Emil Gataullin

Russia Sweet and Slow

© Emil Gataullin

There’s no greater tragedy than talent left unrecognised. Emil Gataullin escaped that fate. Born in Yoshkar-Ola, a village located 750 kilometres to the east of Moscow on the banks of one of the Volga’s tributaries, this 46-year-old photographer was almost unknown in Europe and the States until very recently, and has never exhibited in France. 

But that soon changed when his photograph of two boys snapped upside-down on a swing in Ferapontovo (in the Vologda region) won the Peace Photo of the Year 2014 award. Beating off competition from 5,200 other photos from a hundred different countries around the globe, his photograph single-handedly encapsulates Gataullin’s entire body of work: rural Russia, caught in black and white, a poetic, timeless freeze-frame of a world far removed from western clichés of unbridled industrialisation.
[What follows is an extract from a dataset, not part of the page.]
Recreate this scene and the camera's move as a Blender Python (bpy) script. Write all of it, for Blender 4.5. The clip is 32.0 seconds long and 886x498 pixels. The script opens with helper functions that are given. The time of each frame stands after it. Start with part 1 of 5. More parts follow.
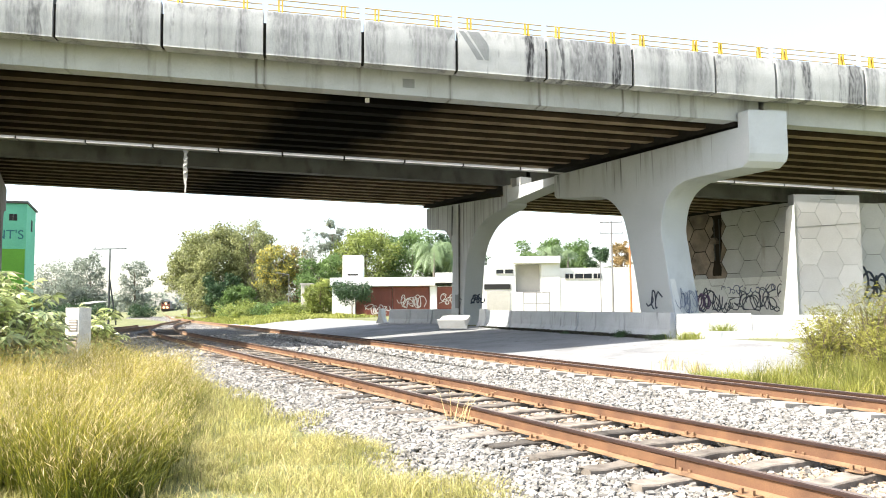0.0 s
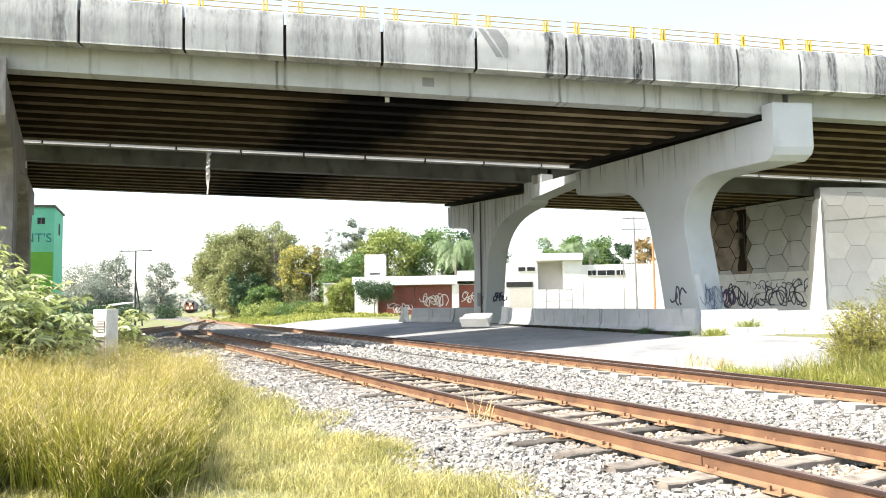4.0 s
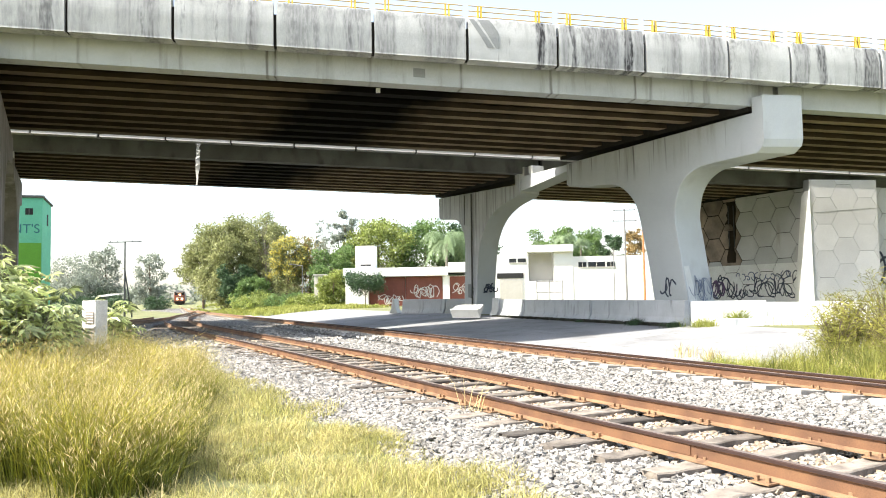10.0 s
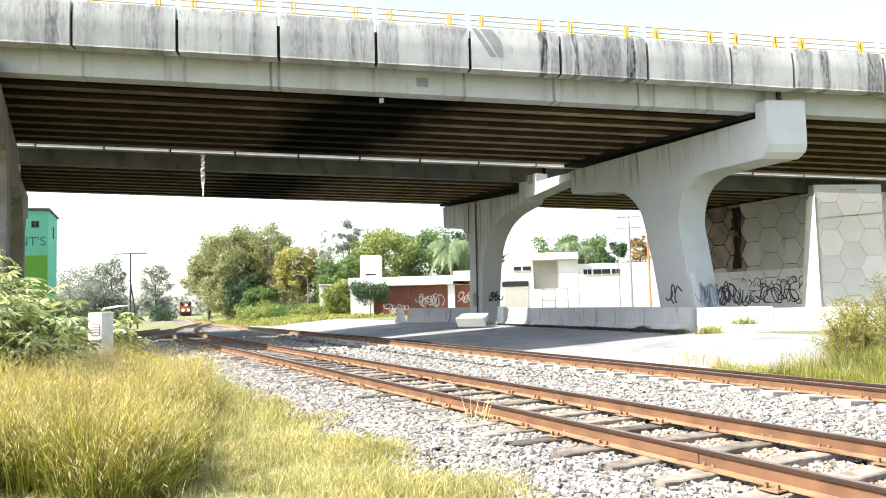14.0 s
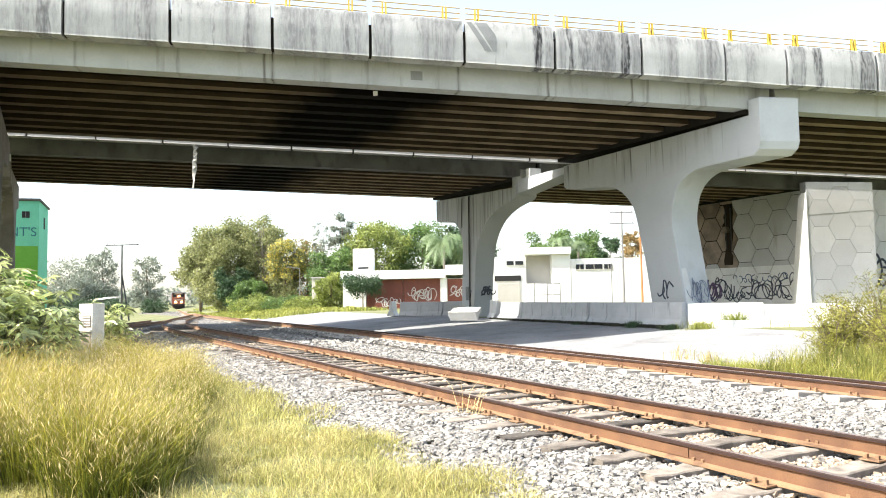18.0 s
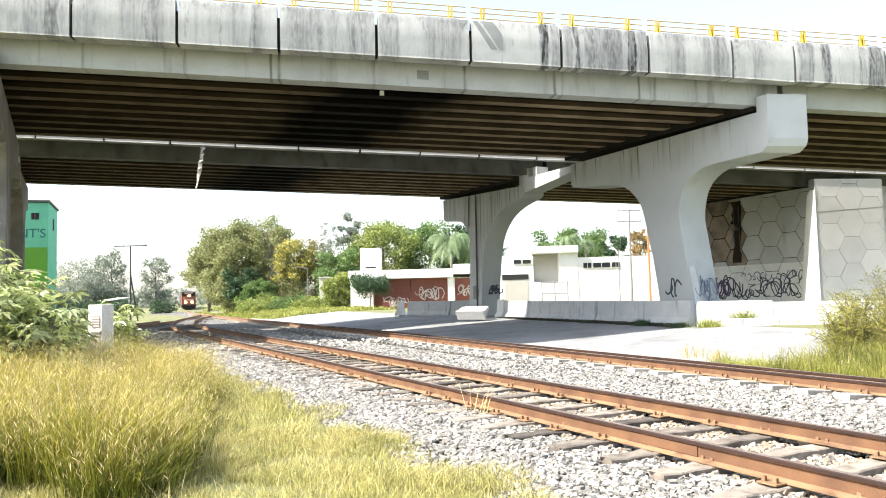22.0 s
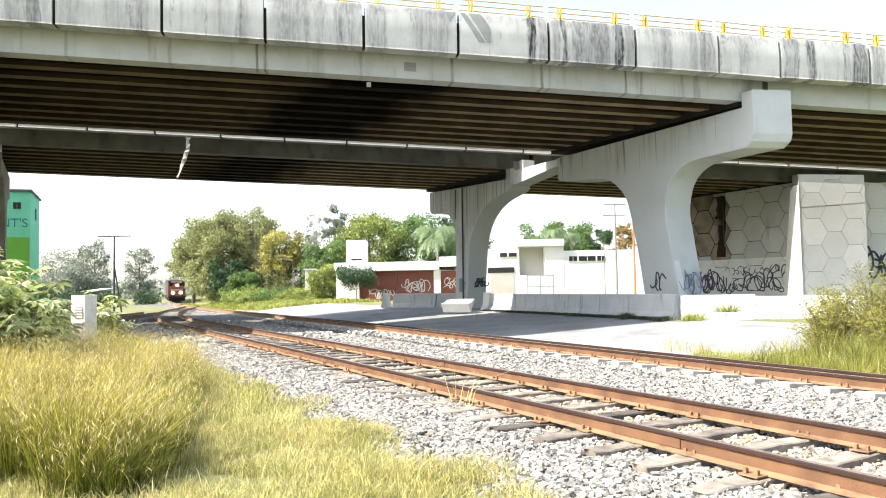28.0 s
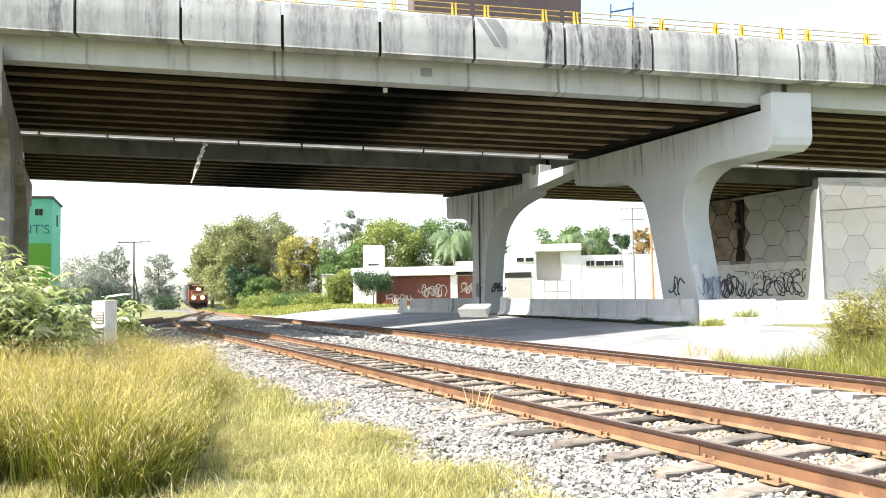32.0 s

Free from nostalgia or grandeur, the photographer manages to capture the essence of his native countryside in a style reminiscent of Cartier-Bresson and Koudelka, masters he is only too willing to cite as inspiration. 

My photographs aren’t projects, he explains in his book Towards the -Horizon, published after he won his award in 2014. They are merely little glimpses of life. He creates magical, enchanting moments out of the mundane, like this photograph that shows the legs of a woman in a wedding dress and white heels as she picks her way down a street covered in puddles. Her dress billows behind her and her outline is reflected on the wet surface, reminiscent of Willy Ronnis, who snapped one of his most iconic images in 1947: the reflection of the Vendôme Column and the legs of a young, elegant woman. 

Born to singer and music teacher parents, Emil Gataullin’s love of the Russian countryside has never faded. When he was small, he spent his holidays with his grandmother and uncle, harvesting mushrooms, looking after the cattle and fishing. It was the best time of my life, as Gataullin himself describes it. And this quote is perhaps the key to understanding his art. His images are an opportunity for him to travel back in time to his childhood village. A gateway through which he reconnects to the world he left behind when he set off for the city suburbs with his wife and daughter. An exhibition to be experienced like a love letter to a country, a romantic adventure in an unknown land where time stands still.